The Laplace Transform is an integral transform that converts a time domain function to a complex frequency domain representation, often used in control systems theory to simplify the analysis of linear time-invariant systems.

An LTI System, or Linear Time-Invariant System, is a system for which the output-linear superposition and time-invariance principles hold, meaning the system's behavior and characteristics are constant over time.

The Kalman Filter is an algorithm that uses a series of measurements observed over time, containing statistical noise and other inaccuracies, and produces estimates of unknown variables that tend to be more accurate than those based on a single measurement alone.

Damping in control systems refers to the effect of reducing oscillations or vibrations in the system response, typically through dissipation of energy or incorporation of design elements that inhibit resonance.

PID stands for Proportional-Integral-Derivative, a control feedback mechanism that calculates an error value as the difference between a desired setpoint and a measured process variable to apply a correction based on proportional, integral, and derivative terms.

A Bode plot is a graphical representation of a linear time-invariant system transfer function, consisting of a magnitude plot and a phase plot, typically used in frequency domain analysis.

Ziegler-Nichols Tuning is a heuristic method for setting the parameters of a PID controller based on the system's step response by using specific rules to calculate the controller's settings (proportional gain, integral time, and derivative time).

In control systems, Bandwidth refers to the range of frequencies within which the system operates effectively and is a measure of the speed with which the system can respond to changes.

Stability in control systems denotes the condition where the system returns to its steady state after a disturbance, with bounded input leading to bounded output (BIBO stability), and is a fundamental criterion for the design of controllers.

State-space representation is a mathematical model of a physical system as a set of input, output and state variables related by differential equations, used extensively in control systems design and analysis.

Root Locus is a graphical method for examining how the roots of a system change with variation of a certain system parameter, typically used for design and stability analysis in control systems.

Gain Margin refers to the amount by which the gain of a system can be increased before it reaches instability, measured as the reciprocal of the magnitude of the system's frequency response at the phase crossover frequency where the phase is -180 degrees.
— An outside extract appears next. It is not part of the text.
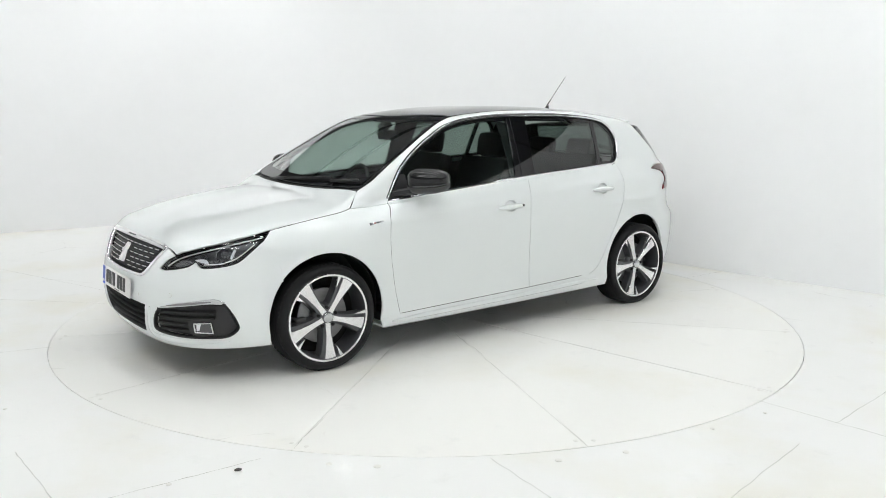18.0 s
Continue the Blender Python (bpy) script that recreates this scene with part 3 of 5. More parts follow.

In control systems, the Setpoint is the desired value of a controlled variable, such as temperature or velocity, which the control system aims to maintain through adjustments in its operating conditions.

An Observer is a type of estimator in control theory that is used to estimate the internal state of a system based on its outputs and a model of the system dynamics, when direct measurement of the state is not possible.

The transfer function of a linear system is a mathematical representation in the Laplace domain that describes the system's output response to an input signal as the ratio of the Laplace transform of the output to the Laplace transform of the input, assuming zero initial conditions.

Phase Margin is the amount of additional phase lag at the gain crossover frequency (where the magnitude is unity) that would lead the system to become unstable, typically measured in degrees.

Hysteresis in control systems refers to the phenomenon wherein the system's response to increasing input differs from its response to decreasing input, resulting in a lagging effect often associated with physical properties such as friction or magnetic effects.

The Nyquist Criterion is a graphical method for determining the stability of a closed-loop control system by plotting the Nyquist plot and applying the Nyquist Stability Criterion to evaluate the encirclements of the critical point (-1,0).

Step Response is the time response of a system to a step input, characterized by parameters such as rise time, settling time, overshoot, and steady-state error, providing insight into system transient and steady-state performance.